─── Supplied data ───

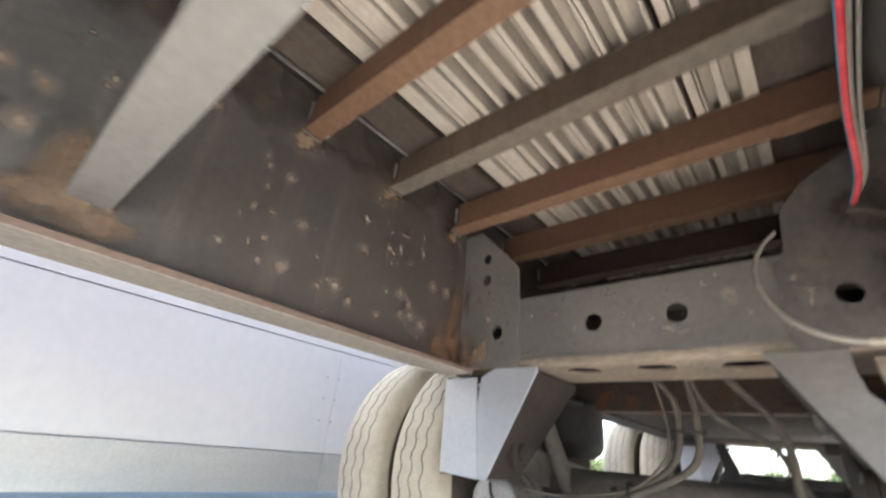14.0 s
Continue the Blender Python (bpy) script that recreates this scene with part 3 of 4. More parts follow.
for y in (AX, AX + SECOND[1]):
    axle(y)
    for side in (-1, 1):
        dual_wheel(side, y, trailer)


def brake_chamber(side, y):
    def mx(p):
        return p if side < 0 else 2 * MID - p
    ch = part("brake_chamber", lathe([(0.0, 0.074), (0.004, 0.084), (0.035, 0.094), (0.10, 0.097), (0.104, 0.110), (0.122, 0.110), (0.126, 0.097), (0.150, 0.099), (0.155, 0.109), (0.170, 0.109), (0.174, 0.097), (0.20, 0.09), (0.225, 0.05), (0.24, 0.03)], "y", (mx(-0.555), y, 0.425), 40),
              "axle", trailer, "dusty brake chamber with galvanised end cap", smooth=False)
    part("end_cap", lathe([(-0.012, 0.03), (-0.010, 0.060), (-0.004, 0.076), (0.006, 0.086), (0.012, 0.088)], "y", (mx(-0.555), y, 0.425), 40), "cap", ch, "bright steel end cap", smooth=True)
    part("caging_bolt", sweep([(mx(-0.556), y - 0.016, 0.487), (mx(-0.550), y - 0.017, 0.455), (mx(-0.533), y - 0.018, 0.428), (mx(-0.548), y - 0.018, 0.402), (mx(-0.570), y - 0.018, 0.418), (mx(-0.572), y - 0.017, 0.440)], 0.0045, 8), "dark", ch)
    return ch


brake_chamber(-1, 4.0)
brake_chamber(1, 4.0)

# rear cross-beam behind the axle and the tail of the frame
part("rear_beam", prism([(0, 0), (0.10, 0), (0.10, 0.009), (0.010, 0.010), (0.010, 0.20), (0.10, 0.201), (0.10, 0.21), (0, 0.21)], "x", 0, RIGHT - LEFT - 0.004), "dark_rust", trailer, "dark rusty rear cross-beam").location = (LEFT + 0.002, 4.70, 0.80)
part("tail_sill", boxes(((-1.25, REAR - 0.05, 0.90), (1.27, REAR, 1.412)), bevel=0.004), "dark", trailer)

part("rear_guard", boxes(((-1.15, REAR - 0.15, 0.50), (1.17, REAR - 0.05, 0.643)), bevel=0.006), "dark", trailer, "dark rear underrun guard")
for x0, x1 in ((-0.72, -0.64), (0.66, 0.74)):
    part("guard_hanger", boxes(((x0, REAR - 0.049, 0.56), (x1, REAR - 0.02, 0.899)), bevel=0.003), "dark", trailer)
part("spring_bracket", prism([(-0.30, 0.80), (-0.235, 0.80), (-0.165, 0.60), (-0.20, 0.56), (-0.26, 0.56)], "y", 6.63, 6.65), "dark", trailer)
part("spring_bracket", boxes(((0.40, 6.56, 0.45), (0.56, 6.60, 0.815)), bevel=0.004), "dark", trailer)

# ---- the white trailer standing beside it ----
NX = -2.12
white = thing("white_box_trailer", "white panelled box trailer parked alongside", "trailer")
SEAMS = (-8.33, -6.51, -4.69, -2.87, -1.05, 0.77, 2.59, 4.41, 6.23, 8.05)
for a, b in zip(SEAMS, SEAMS[1:]):
    part("side_panel", boxes(((NX - 0.03, a + 0.0006, 0.490), (NX, b - 0.0006, 1.124))), "white", white)
    part("upper_panel", boxes(((NX - 0.03, a + 0.0006, 1.132), (NX, b - 0.0006, 3.95))), "white", white)
    part("bottom_rail", boxes(((NX - 0.03, a + 0.001, 0.277), (NX + 0.004, b - 0.001, 0.483)), bevel=0.004), "rail", white, "dull aluminium bottom rail")
part("body", boxes(((NX - 2.5, SEAMS[0], 0.32), (NX - 0.032, SEAMS[-1], 3.94))), "rail", white)
rv = lathe([(0, 0.008), (0.002, 0.007), (0.003, 0.003)], "x", (0, 0, 0), 10)
rivet_one = part("rivet", rv, "rail", white)
rivet_one.location = (NX, SEAMS[3] - 0.045, 0.955)
for s in SEAMS[3:-1]:
    for dy in (-0.046, 0.046):
        for z in (0.945, 0.81, 0.675):
            ob = new("rivet", rivet_one.data)
            ob.parent, ob.location = white, (NX, s + dy - 0.033, z)
for dx in (-0.4, -2.1):
    part("landing_leg", boxes(((NX + dx - 0.06, -6.1, 0.02), (NX + dx + 0.06, -5.98, 0.33)), ((NX + dx - 0.13, -6.17, -0.01), (NX + dx + 0.13, -5.91, 0.018)), bevel=0.004), "dark", white)


def lens(y0, y1, z0, z1, steps):
    """A moulded lens with rounded ends, built up in steps of (inset, height)."""
    bm, rings = bmesh.new(), []
    cz, r0 = (z0 + z1) / 2, (z1 - z0) / 2
    for inset, up in steps:
        r, ring_vs = r0 - inset, []
        for k in range(28):
            a = 2 * math.pi * k / 28
            cy = (y1 - r0 * 0.7) if math.cos(a) > 0 else (y0 + r0 * 0.7)
            ring_vs.append(bm.verts.new((NX + up, cy + r * 0.7 * math.cos(a), cz + r * math.sin(a))))
        rings.append(ring_vs)
    for p, q in zip(rings, rings[1:]):
        for k in range(28):
            bm.faces.new((p[k], p[(k + 1) % 28], q[(k + 1) % 28], q[k]))
    bm.faces.new(rings[0])
    bm.faces.new(rings[-1])
    return bm


lamp = part("marker_lamp", lens(2.190, 2.392, 0.998, 1.066, ((0, 0), (0, 0.014), (0.004, 0.024), (0.012, 0.030))), "amber", white, "lit amber side marker lamp", smooth=True)
part("bulb", lens(2.245, 2.340, 1.022, 1.054, ((0.002, 0.0285), (0.003, 0.033), (0.008, 0.036))), "amber_core", lamp, "glowing bulb", smooth=True)

# mudflap, air tank and pipes behind the axle
for x0, x1 in ((-1.30, -0.615), (0.655, 1.34)):
    inner = [(x1, 0.24), (x1 - 0.03, 0.205), (x1 - 0.08, 0.195)] if x0 < 0 else [(x1, 0.205)]
    edge = [(x0, 0.9), (x0, 0.205)] + inner[::-1] + [(x1, 0.9)]
    part("mudflap", prism(edge, "y", 4.985, 4.997), "wall_side", trailer, "dusty rubber mudflap behind the wheel")
part("air_tank", lathe([(-0.235, 0.02), (-0.23, 0.05), (-0.21, 0.078), (-0.18, 0.09), (0.48, 0.09), (0.51, 0.078), (0.53, 0.05), (0.535, 0.02)], "x", (0, 5.3, 0.84), 32), "susp", trailer, "pale grey air tank", smooth=True)
for x0 in (-0.08, 0.40):
    part("tank_strap", boxes(((x0, 5.208, 0.84), (x0 + 0.03, 5.392, 1.30))), "dark", trailer)
for x0, y0, z0, z1 in ((0.40, 5.55, 0.60, 1.30), (0.33, 5.75, 0.72, 1.30), (0.46, 5.2, 0.52, 0.80)):
    part("bracket", boxes(((x0, y0, z0), (x0 + 0.06, y0 + 0.06, z1)), bevel=0.004), "dark", trailer)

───

§ What you have to do: State, as a bare number, how many lines of the listing hold the word "with".

§ Solution to this problem: 3